Итак, я сделаю допущение, что не всеблагой Бог, источник истины, но какой-то злокозненный гений, очень могущественный и склонный к обману, приложил всю свою изобретательность к тому, чтобы ввести меня в заблуждение: я буду мнить небо, воздух, землю, цвета, очертания, звуки и все вообще внешние вещи всего лишь пригрезившимися мне ловушками, расставленными моей доверчивости усилиями этого гения; я буду рассматривать себя как существо, лишенное рук, глаз, плоти и крови, каких-либо чувств: обладание всем этим, стану я полагать, было лишь моим ложным мнением; я прочно укореню в себе это предположение, и тем самым, даже если и не в моей власти окажется познать что-то истинное, по крайней мере, от меня будет зависеть отказ от признания лжи, и я, укрепив свой разум, уберегу себя от обманов этого гения, каким бы он ни был могущественным и искусным.
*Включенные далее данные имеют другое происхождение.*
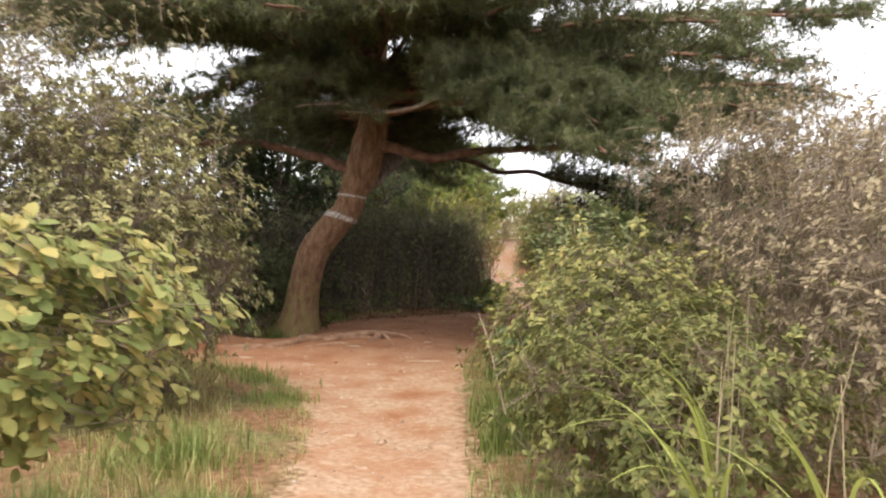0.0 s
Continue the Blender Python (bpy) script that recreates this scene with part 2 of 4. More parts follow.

Однако решение это исполнено трудностей, и склонность к праздности призывает меня обратно к привычному образу жизни. Я похож на пленника, наслаждавшегося во сне воображаемой свободой, но потом спохватившегося, что он спит: он боится проснуться и во сне размягчено потакает приятным иллюзиям; так и я невольно соскальзываю к старым своим представлениям и страшусь пробудиться – из опасения, что тяжкое бодрствование, которое последует за мягким покоем, может не только не привести меня в будущем к какому-то свету, но и ввергнуть меня в непроглядную тьму нагроможденных ранее трудностей[130].

Здесь вместо спокойного и уверенного телесного существования мы имеем перспективу того, что мы подобны узникам, заключенным в камеру, и лишь воображающим, будто мы свободно действуем в мире. Следствия картезианского скептицизма мы рассмотрим в следующей главе.